> **YOUR INSTRUCTIONS**:
List each line of the data that holds the word "with".

>> Start DATA

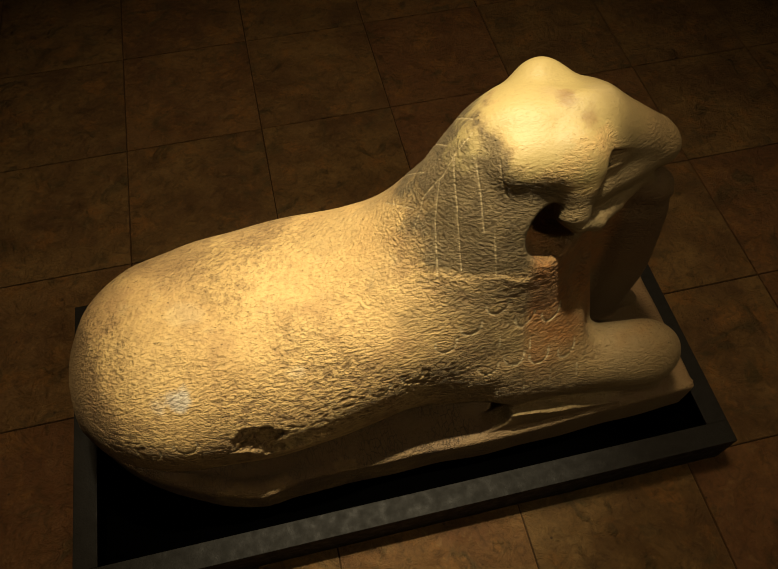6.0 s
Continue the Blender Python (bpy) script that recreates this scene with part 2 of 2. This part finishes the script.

>> End DATA
>> Start DATA

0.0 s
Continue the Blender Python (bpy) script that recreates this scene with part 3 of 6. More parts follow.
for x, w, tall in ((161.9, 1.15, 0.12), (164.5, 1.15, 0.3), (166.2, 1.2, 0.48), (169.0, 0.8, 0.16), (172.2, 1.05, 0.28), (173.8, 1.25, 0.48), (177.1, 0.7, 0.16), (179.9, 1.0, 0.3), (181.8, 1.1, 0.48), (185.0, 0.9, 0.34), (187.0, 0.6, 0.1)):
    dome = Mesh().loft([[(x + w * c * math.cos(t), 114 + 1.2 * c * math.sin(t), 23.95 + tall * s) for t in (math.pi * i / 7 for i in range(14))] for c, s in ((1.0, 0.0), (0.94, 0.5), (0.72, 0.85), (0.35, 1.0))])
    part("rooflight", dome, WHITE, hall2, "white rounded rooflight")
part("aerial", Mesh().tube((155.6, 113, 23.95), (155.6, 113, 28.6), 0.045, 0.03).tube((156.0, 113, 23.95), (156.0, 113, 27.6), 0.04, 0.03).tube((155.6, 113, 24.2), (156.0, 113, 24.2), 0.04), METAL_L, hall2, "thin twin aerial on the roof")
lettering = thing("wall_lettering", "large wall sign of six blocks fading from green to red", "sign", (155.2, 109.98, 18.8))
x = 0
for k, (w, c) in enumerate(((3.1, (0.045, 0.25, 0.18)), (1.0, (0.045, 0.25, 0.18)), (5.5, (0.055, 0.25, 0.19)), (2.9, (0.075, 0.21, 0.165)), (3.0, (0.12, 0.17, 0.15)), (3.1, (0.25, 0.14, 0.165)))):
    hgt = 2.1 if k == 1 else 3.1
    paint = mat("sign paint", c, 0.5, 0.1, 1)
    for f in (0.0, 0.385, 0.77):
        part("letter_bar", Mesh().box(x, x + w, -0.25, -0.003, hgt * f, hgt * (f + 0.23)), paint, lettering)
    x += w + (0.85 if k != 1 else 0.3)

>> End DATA

> **RESULT OF THIS EXERCISE**:
Continue the Blender Python (bpy) script that recreates this scene with part 2 of 2. This part finishes the script.
Continue the Blender Python (bpy) script that recreates this scene with part 3 of 6. More parts follow.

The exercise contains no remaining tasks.